>> Begin Available data
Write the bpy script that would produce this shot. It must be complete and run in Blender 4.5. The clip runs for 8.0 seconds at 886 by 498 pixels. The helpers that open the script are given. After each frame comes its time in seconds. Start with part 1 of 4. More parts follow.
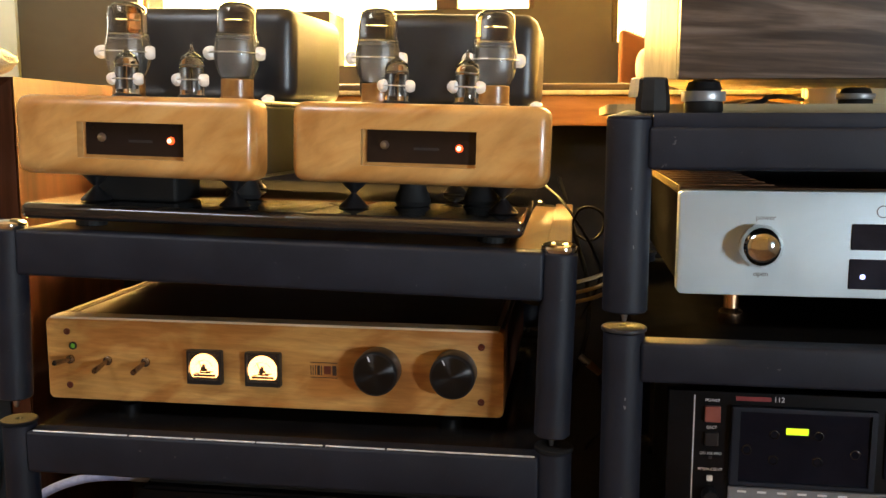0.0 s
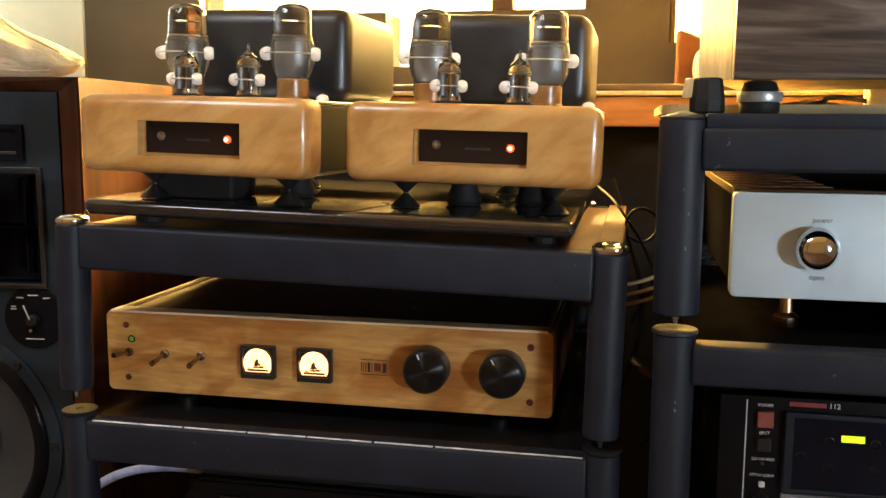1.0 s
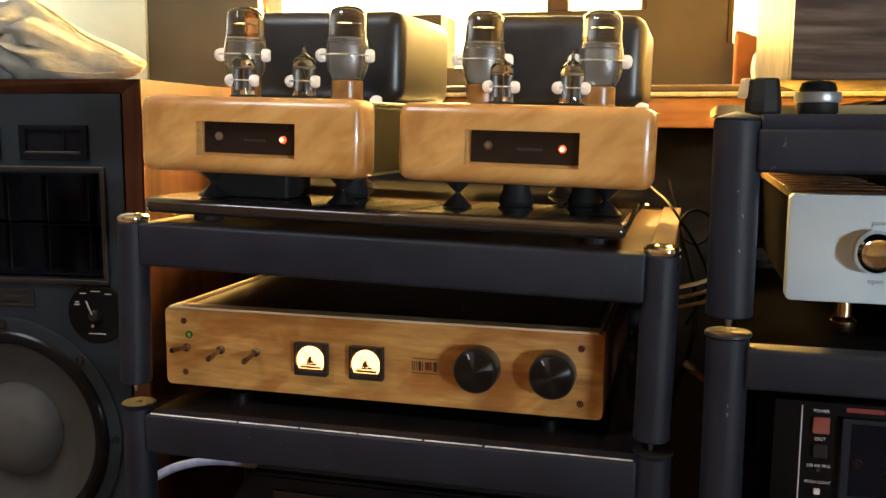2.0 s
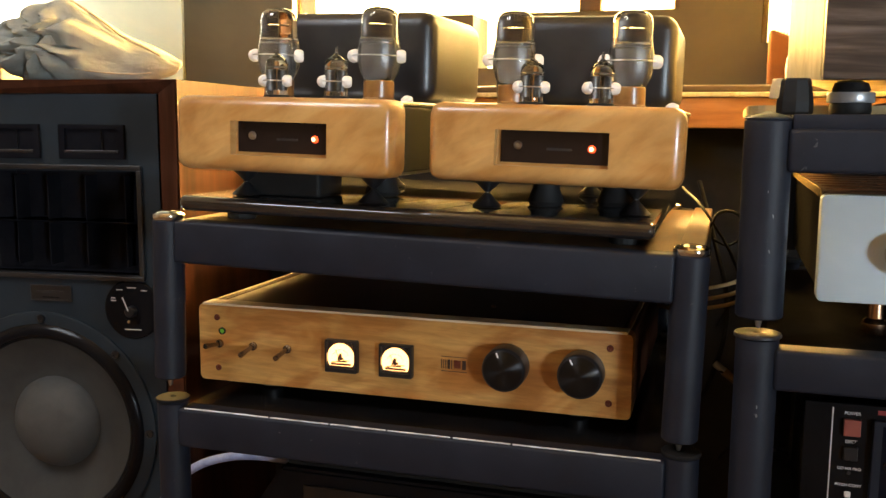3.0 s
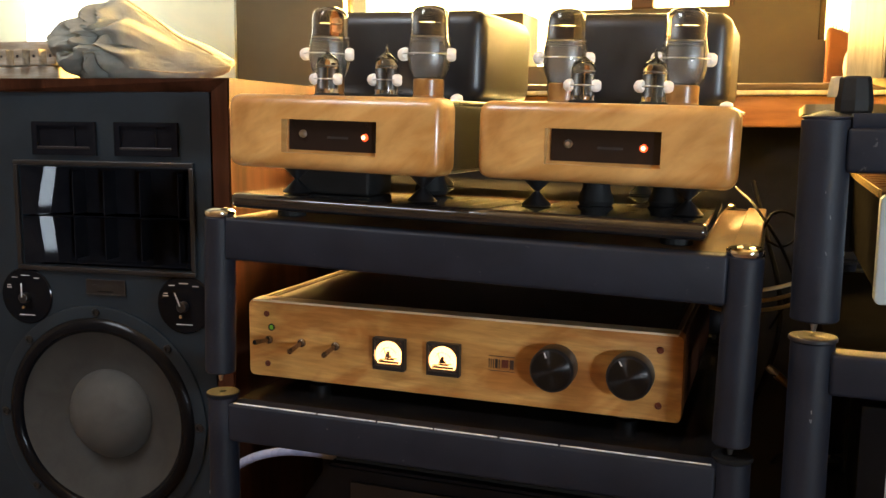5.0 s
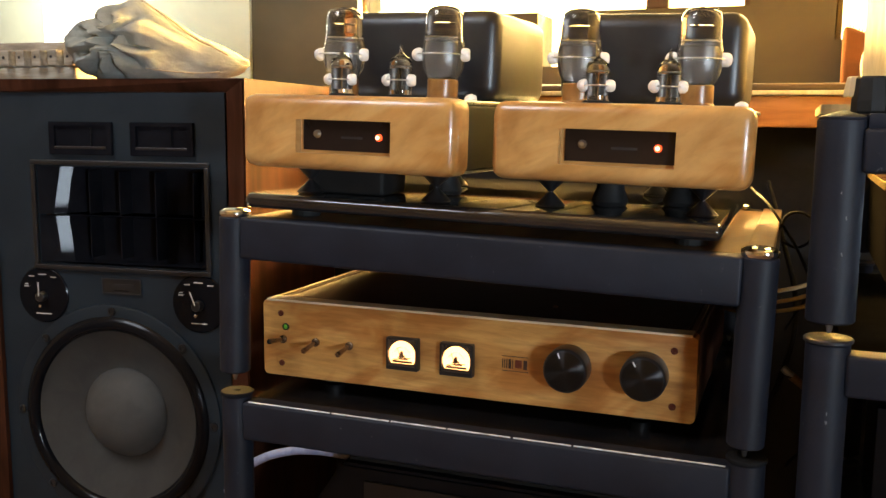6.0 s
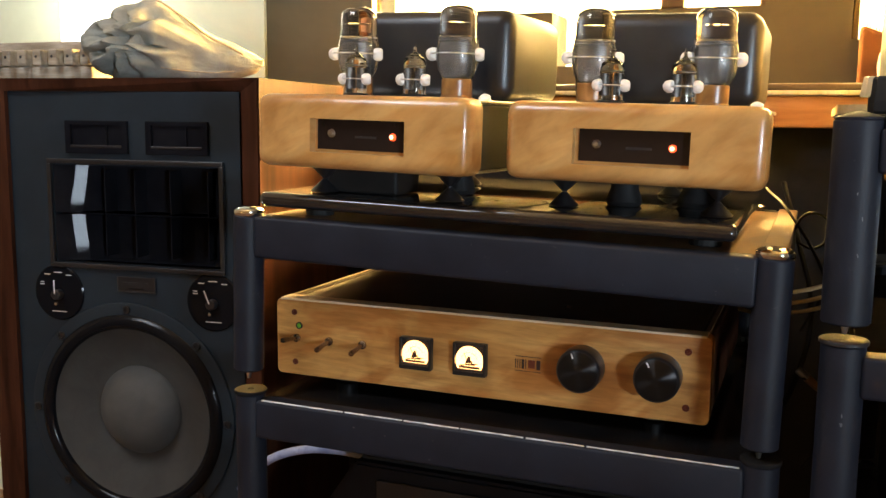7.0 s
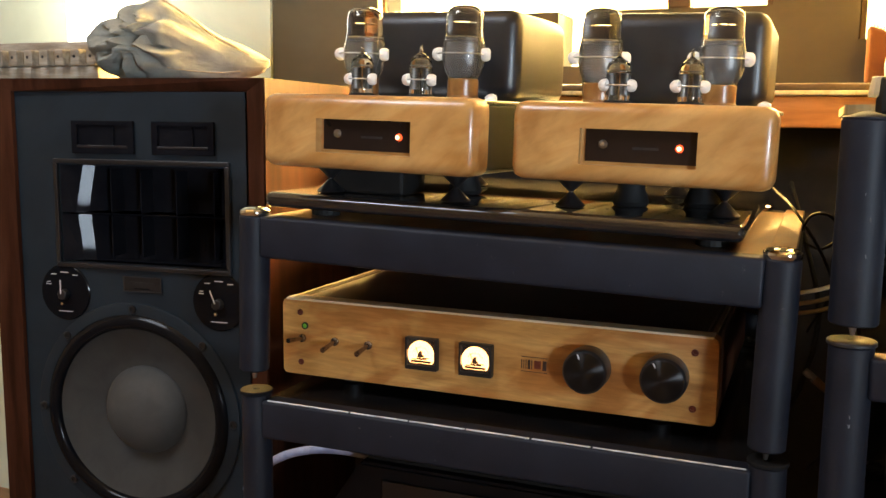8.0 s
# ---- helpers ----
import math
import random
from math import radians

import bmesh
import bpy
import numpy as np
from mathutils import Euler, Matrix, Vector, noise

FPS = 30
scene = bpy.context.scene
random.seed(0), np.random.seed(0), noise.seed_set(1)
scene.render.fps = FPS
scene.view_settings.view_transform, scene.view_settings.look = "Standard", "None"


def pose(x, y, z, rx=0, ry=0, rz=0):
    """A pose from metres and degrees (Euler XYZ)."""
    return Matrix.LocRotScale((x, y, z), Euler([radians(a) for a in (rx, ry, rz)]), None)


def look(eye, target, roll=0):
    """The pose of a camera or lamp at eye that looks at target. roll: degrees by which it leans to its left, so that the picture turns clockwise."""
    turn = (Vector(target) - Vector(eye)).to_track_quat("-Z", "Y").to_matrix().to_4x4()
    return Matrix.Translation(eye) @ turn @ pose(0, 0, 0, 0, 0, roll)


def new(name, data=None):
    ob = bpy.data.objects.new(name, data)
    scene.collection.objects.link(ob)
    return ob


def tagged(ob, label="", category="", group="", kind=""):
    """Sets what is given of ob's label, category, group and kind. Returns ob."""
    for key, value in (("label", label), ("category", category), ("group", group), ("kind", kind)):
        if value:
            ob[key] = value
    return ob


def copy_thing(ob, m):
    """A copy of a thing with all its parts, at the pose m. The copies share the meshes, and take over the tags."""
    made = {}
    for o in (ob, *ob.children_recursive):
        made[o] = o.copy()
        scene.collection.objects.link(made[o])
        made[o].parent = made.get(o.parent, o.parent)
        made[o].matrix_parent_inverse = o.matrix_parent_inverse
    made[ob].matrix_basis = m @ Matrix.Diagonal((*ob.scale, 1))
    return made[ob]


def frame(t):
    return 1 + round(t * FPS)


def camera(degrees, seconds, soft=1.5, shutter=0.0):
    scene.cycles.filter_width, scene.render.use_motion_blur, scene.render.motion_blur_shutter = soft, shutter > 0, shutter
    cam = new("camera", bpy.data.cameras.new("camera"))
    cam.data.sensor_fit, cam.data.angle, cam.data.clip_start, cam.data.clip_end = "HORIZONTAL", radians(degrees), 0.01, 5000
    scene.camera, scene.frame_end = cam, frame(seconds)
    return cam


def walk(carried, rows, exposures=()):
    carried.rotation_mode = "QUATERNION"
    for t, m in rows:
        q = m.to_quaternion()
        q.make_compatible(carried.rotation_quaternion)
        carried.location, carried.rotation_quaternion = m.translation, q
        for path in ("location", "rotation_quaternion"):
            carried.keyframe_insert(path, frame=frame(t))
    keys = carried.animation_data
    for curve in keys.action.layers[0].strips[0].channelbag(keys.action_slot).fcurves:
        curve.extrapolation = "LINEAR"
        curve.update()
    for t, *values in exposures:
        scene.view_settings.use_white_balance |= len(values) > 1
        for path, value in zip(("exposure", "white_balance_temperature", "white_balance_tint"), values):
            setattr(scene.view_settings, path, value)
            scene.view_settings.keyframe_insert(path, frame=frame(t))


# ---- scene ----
cam = camera(51.4, 8.0, soft=1.5)
PATH = [
    (0, (0.49, -0.787, 0.873), (0.21, 1.174, 0.598), 0.1),
    (0.5, (0.495, -0.788, 0.872), (0.145, 1.163, 0.6), 0.2),
    (1, (0.495, -0.79, 0.872), (0.096, 1.151, 0.599), 0.3),
    (1.5, (0.496, -0.791, 0.871), (0.034, 1.136, 0.6), 0.3),
    (3, (0.503, -0.799, 0.871), (-0.079, 1.095, 0.601), 0.4),
    (3.5, (0.502, -0.797, 0.871), (-0.11, 1.088, 0.6), 0.4),
    (4, (0.501, -0.796, 0.871), (-0.143, 1.078, 0.598), 0.5),
    (4.5, (0.501, -0.797, 0.871), (-0.164, 1.07, 0.597), 0.5),
    (6, (0.502, -0.798, 0.871), (-0.206, 1.052, 0.597), 0.5),
    (6.5, (0.502, -0.799, 0.871), (-0.224, 1.044, 0.597), 0.5),
    (7, (0.502, -0.798, 0.871), (-0.233, 1.041, 0.596), 0.6),
    (7.5, (0.5, -0.795, 0.871), (-0.243, 1.041, 0.594), 0.6),
    (8, (0.501, -0.797, 0.871), (-0.245, 1.038, 0.596), 0.6),
]
walk(cam, [(t, look(e, a, r)) for t, e, a, r in PATH], exposures=((0, 0.44, 7000, 10), (4, 0.44, 6900, 10), (8, 0.44, 6650, 10)))

# ---------------------------------------------------------------- light
world = bpy.data.worlds.new("world")
scene.world = world
world.use_nodes = True
wn = world.node_tree.nodes
sky = wn.new("ShaderNodeTexSky")
sky.sky_type, sky.sun_disc = "NISHITA", False
sky.sun_elevation, sky.sun_rotation = radians(20), radians(10)
wn["Background"].inputs["Strength"].default_value = 0.1
world.node_tree.links.new(sky.outputs[0], wn["Background"].inputs["Color"])


def area_lamp(name, eye, target, w, h, power, colour):
    lamp = bpy.data.lights.new(name, "AREA")
    lamp.shape, lamp.size, lamp.size_y, lamp.energy, lamp.color = "RECTANGLE", w, h, power, colour
    ob = new(name, lamp)
    ob.matrix_world = look(eye, target)
    return ob


# daylight through the window in the right-hand wall
area_lamp("daylight_window", (2.7, -2.58, 0.79), (0.3, 0, 0.74), 0.39, 0.38, 76, (0.68, 0.83, 1.0))
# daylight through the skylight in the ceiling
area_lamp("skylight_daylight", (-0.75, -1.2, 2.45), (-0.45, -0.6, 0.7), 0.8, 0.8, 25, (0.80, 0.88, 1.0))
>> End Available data
- _Your instructions_: The listing above needs to be output again exactly. Don't include the pictures.

- _Output of the exercise_:
Write the bpy script that would produce this shot. It must be complete and run in Blender 4.5. The clip runs for 8.0 seconds at 886 by 498 pixels. The helpers that open the script are given. After each frame comes its time in seconds. Start with part 1 of 4. More parts follow.
0.0 s
1.0 s
2.0 s
3.0 s
5.0 s
6.0 s
7.0 s
8.0 s
# ---- helpers ----
import math
import random
from math import radians

import bmesh
import bpy
import numpy as np
from mathutils import Euler, Matrix, Vector, noise

FPS = 30
scene = bpy.context.scene
random.seed(0), np.random.seed(0), noise.seed_set(1)
scene.render.fps = FPS
scene.view_settings.view_transform, scene.view_settings.look = "Standard", "None"


def pose(x, y, z, rx=0, ry=0, rz=0):
    """A pose from metres and degrees (Euler XYZ)."""
    return Matrix.LocRotScale((x, y, z), Euler([radians(a) for a in (rx, ry, rz)]), None)


def look(eye, target, roll=0):
    """The pose of a camera or lamp at eye that looks at target. roll: degrees by which it leans to its left, so that the picture turns clockwise."""
    turn = (Vector(target) - Vector(eye)).to_track_quat("-Z", "Y").to_matrix().to_4x4()
    return Matrix.Translation(eye) @ turn @ pose(0, 0, 0, 0, 0, roll)


def new(name, data=None):
    ob = bpy.data.objects.new(name, data)
    scene.collection.objects.link(ob)
    return ob


def tagged(ob, label="", category="", group="", kind=""):
    """Sets what is given of ob's label, category, group and kind. Returns ob."""
    for key, value in (("label", label), ("category", category), ("group", group), ("kind", kind)):
        if value:
            ob[key] = value
    return ob


def copy_thing(ob, m):
    """A copy of a thing with all its parts, at the pose m. The copies share the meshes, and take over the tags."""
    made = {}
    for o in (ob, *ob.children_recursive):
        made[o] = o.copy()
        scene.collection.objects.link(made[o])
        made[o].parent = made.get(o.parent, o.parent)
        made[o].matrix_parent_inverse = o.matrix_parent_inverse
    made[ob].matrix_basis = m @ Matrix.Diagonal((*ob.scale, 1))
    return made[ob]


def frame(t):
    return 1 + round(t * FPS)


def camera(degrees, seconds, soft=1.5, shutter=0.0):
    scene.cycles.filter_width, scene.render.use_motion_blur, scene.render.motion_blur_shutter = soft, shutter > 0, shutter
    cam = new("camera", bpy.data.cameras.new("camera"))
    cam.data.sensor_fit, cam.data.angle, cam.data.clip_start, cam.data.clip_end = "HORIZONTAL", radians(degrees), 0.01, 5000
    scene.camera, scene.frame_end = cam, frame(seconds)
    return cam


def walk(carried, rows, exposures=()):
    carried.rotation_mode = "QUATERNION"
    for t, m in rows:
        q = m.to_quaternion()
        q.make_compatible(carried.rotation_quaternion)
        carried.location, carried.rotation_quaternion = m.translation, q
        for path in ("location", "rotation_quaternion"):
            carried.keyframe_insert(path, frame=frame(t))
    keys = carried.animation_data
    for curve in keys.action.layers[0].strips[0].channelbag(keys.action_slot).fcurves:
        curve.extrapolation = "LINEAR"
        curve.update()
    for t, *values in exposures:
        scene.view_settings.use_white_balance |= len(values) > 1
        for path, value in zip(("exposure", "white_balance_temperature", "white_balance_tint"), values):
            setattr(scene.view_settings, path, value)
            scene.view_settings.keyframe_insert(path, frame=frame(t))


# ---- scene ----
cam = camera(51.4, 8.0, soft=1.5)
PATH = [
    (0, (0.49, -0.787, 0.873), (0.21, 1.174, 0.598), 0.1),
    (0.5, (0.495, -0.788, 0.872), (0.145, 1.163, 0.6), 0.2),
    (1, (0.495, -0.79, 0.872), (0.096, 1.151, 0.599), 0.3),
    (1.5, (0.496, -0.791, 0.871), (0.034, 1.136, 0.6), 0.3),
    (3, (0.503, -0.799, 0.871), (-0.079, 1.095, 0.601), 0.4),
    (3.5, (0.502, -0.797, 0.871), (-0.11, 1.088, 0.6), 0.4),
    (4, (0.501, -0.796, 0.871), (-0.143, 1.078, 0.598), 0.5),
    (4.5, (0.501, -0.797, 0.871), (-0.164, 1.07, 0.597), 0.5),
    (6, (0.502, -0.798, 0.871), (-0.206, 1.052, 0.597), 0.5),
    (6.5, (0.502, -0.799, 0.871), (-0.224, 1.044, 0.597), 0.5),
    (7, (0.502, -0.798, 0.871), (-0.233, 1.041, 0.596), 0.6),
    (7.5, (0.5, -0.795, 0.871), (-0.243, 1.041, 0.594), 0.6),
    (8, (0.501, -0.797, 0.871), (-0.245, 1.038, 0.596), 0.6),
]
walk(cam, [(t, look(e, a, r)) for t, e, a, r in PATH], exposures=((0, 0.44, 7000, 10), (4, 0.44, 6900, 10), (8, 0.44, 6650, 10)))

# ---------------------------------------------------------------- light
world = bpy.data.worlds.new("world")
scene.world = world
world.use_nodes = True
wn = world.node_tree.nodes
sky = wn.new("ShaderNodeTexSky")
sky.sky_type, sky.sun_disc = "NISHITA", False
sky.sun_elevation, sky.sun_rotation = radians(20), radians(10)
wn["Background"].inputs["Strength"].default_value = 0.1
world.node_tree.links.new(sky.outputs[0], wn["Background"].inputs["Color"])


def area_lamp(name, eye, target, w, h, power, colour):
    lamp = bpy.data.lights.new(name, "AREA")
    lamp.shape, lamp.size, lamp.size_y, lamp.energy, lamp.color = "RECTANGLE", w, h, power, colour
    ob = new(name, lamp)
    ob.matrix_world = look(eye, target)
    return ob


# daylight through the window in the right-hand wall
area_lamp("daylight_window", (2.7, -2.58, 0.79), (0.3, 0, 0.74), 0.39, 0.38, 76, (0.68, 0.83, 1.0))
# daylight through the skylight in the ceiling
area_lamp("skylight_daylight", (-0.75, -1.2, 2.45), (-0.45, -0.6, 0.7), 0.8, 0.8, 25, (0.80, 0.88, 1.0))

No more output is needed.